Nii Allotey Odunton, a mining engineer from Ghana, is Secretary-General of the International Seabed Authority, serving a four-year term from January 1, 2009.
Odunton has had more than 20 years of experience in the International Civil Service, with progressively increased responsibilities in marine resource policy formulation, particularly marine mineral resources. Since the establishment of the Authority in 1996 he has concurrently held several positions there at the policy-making level, as Deputy to the Secretary-General, head of the ISA Office of Resources and Environmental Monitoring, Interim Director-General of the Enterprise (the Authority’s seabed mining arm, not yet operational) and Secretary of the Authority’s Assembly. He has conceptualized and convened technical workshops of the Authority, on topics such as deep-seabed polymetallic nodule exploration, the development of environmental guidelines, and proposed technologies for deep-seabed mining of nodules.
He earned a Master of Science degree in Mineral Economics and Mine Finance from the Henry Krumb School of Mines (1974), Columbia University. He then had a brief stint with private industry, spending a year (1974–75) as a Mine Planning Officer with the Bethlehem Steel Corporation at its Rose Mine, Morgantown, Pennsylvania.
Odunton first became associated with the United Nations in 1974, when he and two university colleagues were requested to prepare a paper on resource assessment of the polymetallic nodule deposits in the international sea-bed area to aid the work of the Third United Nations Conference on the Law of the Sea, which was developing an international legal framework for the sea-bed and oceans as a whole. He later helped prepare background papers for the First Committee of the Conference, which elaborated the sea-bed provisions of the United Nations Convention on the Law of the Sea, completed in 1982.

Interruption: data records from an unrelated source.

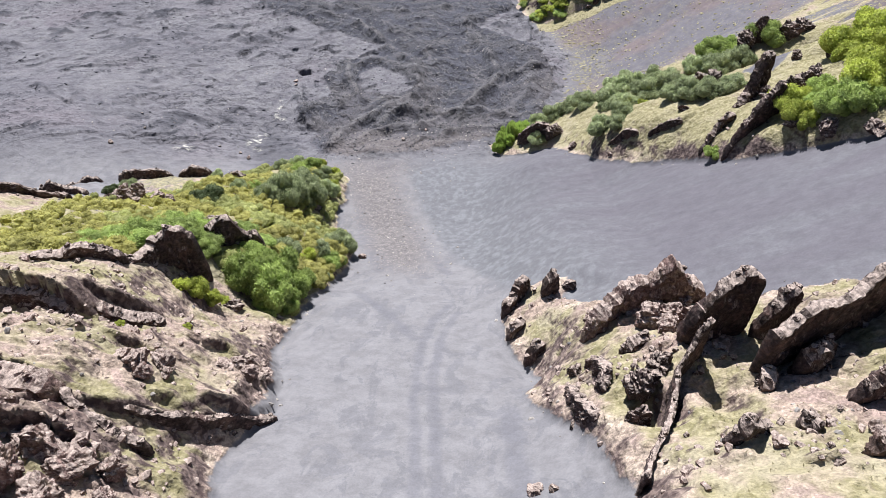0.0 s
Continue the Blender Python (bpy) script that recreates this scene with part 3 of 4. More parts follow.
    for key, value in dict(violet=violet, rocky=rocky, track=track, brown=brown, spur=np.maximum(m["spur"] * (1 - 0.42 * smooth(-35, -41, x + 3 * ripple(x / 4, y / 4, 363)) * smooth(66, 72, y)) * (1 - smooth(-47, -51, x + 3 * ripple(x / 5, y / 5, 361)) * smooth(69, 73, y)), np.maximum(np.maximum(band, back), strip)), lava=m["lava"] * (1 - hill), flow=np.maximum(m["flow"] * (1 - hill), far), veil=m["veil"], crag=np.maximum(m["crag"], 0.55 * smudge * (1 - m["spur"])), gravel=m["gravel"],
                           crest=m["crest"], hill=hill, basin=basin, grass=grass, straw=straw, white=white).items():
        a = me.attributes.new(key, "FLOAT", "POINT")
        a.data.foreach_set("value", np.clip(value, 0, 1).astype(np.float32))
    tagged(new("ground", me), "grey volcanic ash slope, lava field and grassy spurs", "ground", kind="structure")
    return xs, ys, z.reshape(h, w)


GRID_X, GRID_Y, GRID_Z = build_ground()


# ---- rocks ----
def height(x, y):
    """The height of the ground's sheet, once it stands."""
    x, y = np.asarray(x, float), np.asarray(y, float)
    i, j = np.clip(np.searchsorted(GRID_X, x) - 1, 0, len(GRID_X) - 2), np.clip(np.searchsorted(GRID_Y, y) - 1, 0, len(GRID_Y) - 2)
    u, v = (x - GRID_X[i]) / (GRID_X[i + 1] - GRID_X[i]), (y - GRID_Y[j]) / (GRID_Y[j + 1] - GRID_Y[j])
    return (GRID_Z[j, i] * (1 - u) + GRID_Z[j, i + 1] * u) * (1 - v) + (GRID_Z[j + 1, i] * (1 - u) + GRID_Z[j + 1, i + 1] * u) * v


def spot(x, y):
    return float(height(x, y))


def boulder(name, x, y, size, turn, seed, material, label, sink=0.3, tilt=0, detail=5, group="rock outcrops"):
    """An angular block: a ball cut by planes, then roughened."""
    rng = np.random.default_rng(seed)
    v, f = BALLS[detail]
    v = v.copy()
    for _ in range(13):
        k = rng.normal(size=3)
        k /= np.linalg.norm(k)
        over = np.clip(v @ k - rng.uniform(0.5, 0.85), 0, None)
        v = v - over[:, None] * k
    v = v * np.array(size) / 2
    if detail > 2:
        push = 0.20 * min(size) * rough3(v, 0.5 * max(0.8, min(size) * 0.5), 4, seed) + 0.10 * rough3(v, 0.3, 2, seed + 2) + 0.05 * np.clip(ridged(v[:, 0] * 1.3 + v[:, 2], v[:, 1] * 1.3 - v[:, 2], 2, seed), 0, 2)
        v = v + push[:, None] * v / (np.linalg.norm(v, axis=1)[:, None] + 1e-6)
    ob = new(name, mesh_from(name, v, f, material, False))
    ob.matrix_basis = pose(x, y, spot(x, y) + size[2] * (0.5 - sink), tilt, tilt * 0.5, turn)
    return tagged(ob, label, "rock", group)


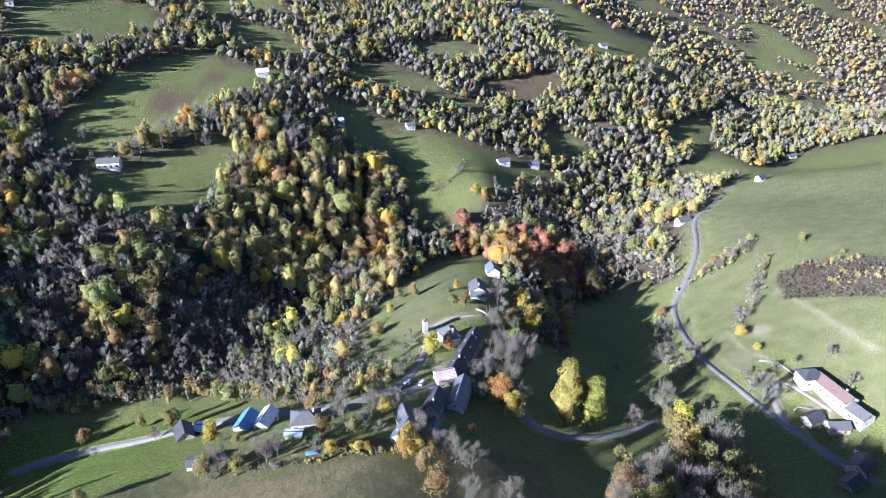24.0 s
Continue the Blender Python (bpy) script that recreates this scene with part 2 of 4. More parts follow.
UPLAND = [(260, 850, -38), (165, 902, 12), (301, 886, -30), (424, 980, -50), (130, 1040, 58), (230, 1010, 28), (-420, 900, 130), (-350, 1320, 140), (-100, 1480, 122), (180, 1400, 96), (500, 1350, -20), (-700, 900, 195)]
FAR_HILLS = [(-1370, 2200, 430), (-700, 2000, 250), (-250, 2100, 170), (200, 2200, 110), (590, 2230, 125), (885, 2130, 42), (960, 1880, 12), (1500, 1700, -90), (1300, 900, 60), (-2200, 800, 500), (900, -600, 60), (-800, -600, 120), (0, -700, 90), (1900, 4000, -150), (2700, 3000, -120), (3600, 4700, -150), (3600, 2000, 0), (3600, 0, 150), (0, 4500, -100), (-1500, 4700, 200), (-3200, 4700, 300), (-3200, 2500, 500), (900, 3300, -140)]
LAND = np.array(CREST + HILL_LEFT + HILL_RIGHT + TERRACE + SPUR + STREAM_LEFT + STREAM_RIGHT + LANE_SIDE + HILL_EAST + WOOD_SLOPE + PASTURES + UPLAND + FAR_HILLS, float)


def bend(d2):
    """The kernel of a thin plate, from squared distances in units of 100 m."""
    return d2 * np.log(d2 + 1e-9)


def plate(nodes):
    """Weights of the smooth plate that runs over the land's lines."""
    p = nodes[:, :2] / 100
    n = len(p)
    a = np.zeros((n + 3, n + 3))
    a[:n, :n] = bend(((p[:, None] - p[None]) ** 2).sum(2)) + np.eye(n) * 0.02
    a[:n, n], a[:n, n + 1:] = 1, p
    a[n, :n], a[n + 1:, :n] = 1, p.T
    return p, np.linalg.solve(a, np.concatenate([nodes[:, 2], np.zeros(3)]))


LAND_P, LAND_W = plate(LAND)


def height(x, y):
    """Ground height at arrays x, y."""
    x, y = np.asarray(x, float) / 100, np.asarray(y, float) / 100
    z = LAND_W[-3] + LAND_W[-2] * x + LAND_W[-1] * y
    for (px, py), w in zip(LAND_P, LAND_W):
        z = z + w * bend((x - px) ** 2 + (y - py) ** 2)
    return z
# Fields, woods and lines on the plan.
LUSH = [(-60, -150), (-45, 20), (-37, 97), (-29, 113), (-18, 139), (-10, 155), (11, 175), (38, 186), (60, 191), (79, 228), (79, 210), (89, 208), (99, 201), (150, 235), (210, 190), (260, 60), (200, -150)]
GREEN_BAND = [(-71, 300), (-32, 326), (6, 329), (19, 306), (22, 261), (5, 246), (-14, 233), (-27, 223), (-39, 205), (-50, 179), (-70, 189), (-57, 226), (-59, 247), (-42, 255)]
DRY_FIELD = [(-21, 193), (-6, 204), (17, 225), (39, 237), (66, 241), (75, 236), (59, 193), (37, 190), (20, 180)]
DRY_STRIP = [(-87, 314), (-68, 326), (-43, 347), (11, 355), (34, 364), (16, 341), (5, 331), (-33, 327), (-74, 303)]
FENCED_GREEN = [(20, 305), (60, 292), (67, 293), (53, 273), (30, 262), (22, 262)]
VILLAGE_GREEN = [(-144, 401), (-131, 430), (-60, 448), (-34, 406), (-34, 366), (-86, 338), (-131, 373)]
SPUR_MEADOW = [(43, 589), (70, 587), (90, 542), (73, 501), (62, 473), (53, 447), (38, 438), (28, 461), (39, 503)]
EAST_PASTURE = [(238, 681), (272, 648), (351, 719), (498, 901), (425, 663), (900, 800), (800, 300), (330, 380), (255, 477), (240, 486), (228, 451), (204, 440), (202, 472), (213, 532), (232, 563), (266, 574), (244, 628)]
EAST_PADDOCK = [(258, 505), (282, 456), (330, 470), (330, 380), (262, 382), (238, 437), (229, 462)]
MAIN_WOOD = [(-145, 406), (-139, 428), (-113, 456), (-79, 466), (-52, 464), (-5, 424), (14, 418), (16, 455), (31, 537), (62, 616), (109, 643), (108, 531), (112, 484), (133, 483), (160, 557), (197, 586), (225, 565), (262, 639), (407, 833), (516, 933), (715, 1025), (900, 1000), (2600, 2600), (2600, 4600), (-2600, 4600), (-2600, 100), (-700, 40), (-240, 100), (-185, 200), (-172, 300), (-140, 350)]
EDGE_BELT = [(-150, 159), (-138, 171), (-126, 206), (-107, 231), (-109, 265), (-121, 321), (-131, 385), (-86, 341), (-135, 415), (-161, 380), (-167, 348), (-163, 306), (-130, 242), (-140, 215), (-151, 189), (-161, 175)]
LANE_WOOD = [(72, 253), (80, 281), (103, 323), (129, 360), (162, 399), (174, 392), (165, 336), (147, 285), (194, 278), (158, 231), (139, 236), (118, 247), (100, 240), (85, 254)]
HEATH = [(262, 515), (279, 516), (303, 494), (329, 465), (310, 432), (283, 456), (253, 488)]
EAST_COPSE = [(299, 428), (309, 426), (269, 347), (269, 382), (276, 411)]
HOUSE_MEADOW = [(-163, 613), (-122, 638), (-96, 667), (-63, 680), (-71, 653), (-83, 606), (-108, 584), (-133, 585), (-152, 599)]
CHALET_MEADOW = [(-186, 646), (-162, 730), (-119, 799), (-77, 788), (-33, 801), (-88, 718), (-112, 677), (-129, 653), (-149, 634), (-173, 625)]
TOP_MEADOW = [(-237, 729), (-263, 800), (-204, 854), (-150, 827), (-179, 766), (-218, 737)]
MID_MEADOW = [(-24, 782), (1, 781), (59, 769), (133, 769), (185, 780), (191, 754), (123, 697), (105, 675), (84, 660), (60, 659), (55, 690), (32, 726), (3, 727)]
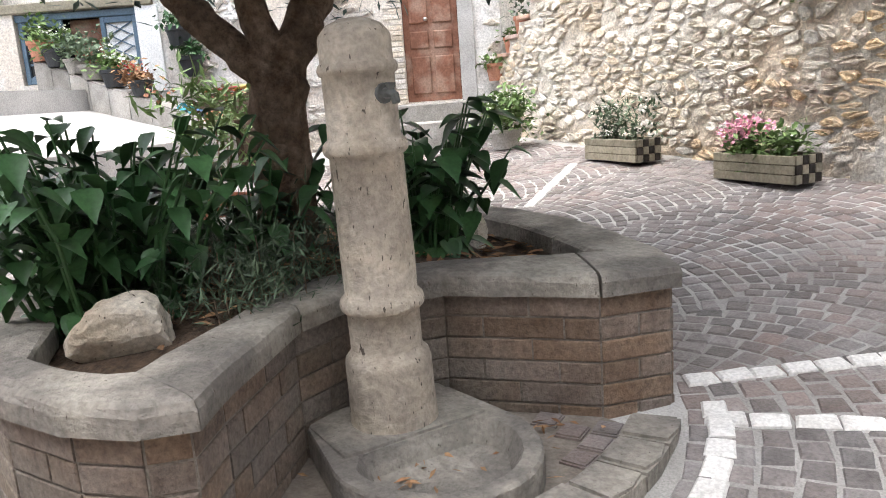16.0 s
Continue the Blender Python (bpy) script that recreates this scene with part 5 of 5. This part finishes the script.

At the United Nations Secretariat in New York he served as an Economic Affairs Officer in its Department of International Economic Social Affairs (1980–1983), where he helped draw up an International Ocean Institute programme on management and use of seabed resources. Odunton subsequently (1984–88) held several other positions in the Department, including Chief of the Mineral Resources Section, Ocean Economics and Technology Branch. As head of this section he was responsible for reports to United Nations meetings on marine mineral resource development.